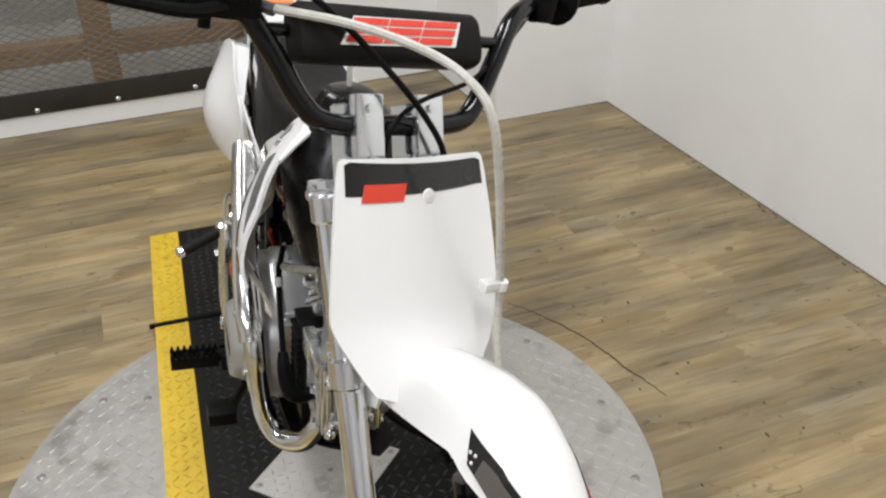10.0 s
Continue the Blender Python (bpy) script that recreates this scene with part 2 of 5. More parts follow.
STORE = mat("store_wall", (0.42, 0.41, 0.37), 0.8, vary=0.2, scale=6)
LAMPGLOW = glow("lamp_diffuser", (1.0, 0.93, 0.84), 6.0)


# ---------------------------------------------------------------- building blocks
def part(name, bm, material, parent=None, label="", m=None, sharp=35, fix=True):
    """One mesh object made of bm, under parent."""
    if fix:
        bmesh.ops.recalc_face_normals(bm, faces=bm.faces[:])
    data = bpy.data.meshes.new(name)
    bm.to_mesh(data)
    bm.free()
    data.materials.append(material)
    for p in data.polygons:
        p.use_smooth = True
    data.set_sharp_from_angle(angle=radians(sharp))
    ob = new(name, data)
    ob.parent = parent
    if m is not None:
        ob.matrix_local = m
    return tagged(ob, label)


def again(ob, m, parent=None):
    """Another object on the same mesh."""
    o = new(ob.name.split(".")[0], ob.data)
    o.parent = parent if parent else ob.parent
    o.matrix_local = m
    for key in ("label", "category", "group", "kind"):
        if key in ob:
            o[key] = ob[key]
    return o


def thing(name, m, label, category, group="", kind=""):
    e = new(name)
    e.matrix_world = m
    e.empty_display_size = 0.05
    return tagged(e, label, category, group, kind)


def box(bm, x0, x1, y0, y1, z0, z1, bevel=0.0, m=None):
    g = bmesh.ops.create_cube(bm, size=1)["verts"]
    bmesh.ops.scale(bm, vec=(x1 - x0, y1 - y0, z1 - z0), verts=g)
    bmesh.ops.translate(bm, vec=((x0 + x1) / 2, (y0 + y1) / 2, (z0 + z1) / 2), verts=g)
    if bevel:
        edges = list({e for v in g for e in v.link_edges})
        r = bmesh.ops.bevel(bm, geom=edges, offset=bevel, segments=2, profile=0.6, affect="EDGES")
        g = list({v for f in r["faces"] for v in f.verts} | {v for v in g if v.is_valid})
    if m is not None:
        bmesh.ops.transform(bm, matrix=m, verts=g)
    return g


def along(p0, p1):
    """The turn that takes z to the way from p0 to p1, placed at p0."""
    p0, p1 = Vector(p0), Vector(p1)
    return Matrix.Translation(p0) @ (p1 - p0).to_track_quat("Z", "Y").to_matrix().to_4x4()


def lathe(bm, profile, m=None, n=24, cap=True):
    """Turns (radius, height) pairs about z."""
    rings = []
    for r, z in profile:
        rings.append([bm.verts.new((r * math.cos(2 * math.pi * k / n), r * math.sin(2 * math.pi * k / n), z)) for k in range(n)])
    for a, b in zip(rings, rings[1:]):
        for k in range(n):
            bm.faces.new((a[k], a[(k + 1) % n], b[(k + 1) % n], b[k]))
    if cap:
        bm.faces.new(rings[0])
        bm.faces.new(rings[-1])
    if m is not None:
        bmesh.ops.transform(bm, matrix=m, verts=[v for r in rings for v in r])
    return rings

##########

Give only the number of lines in the preceding material that contain the string "part".

**EXERCISE OUTPUT:**
2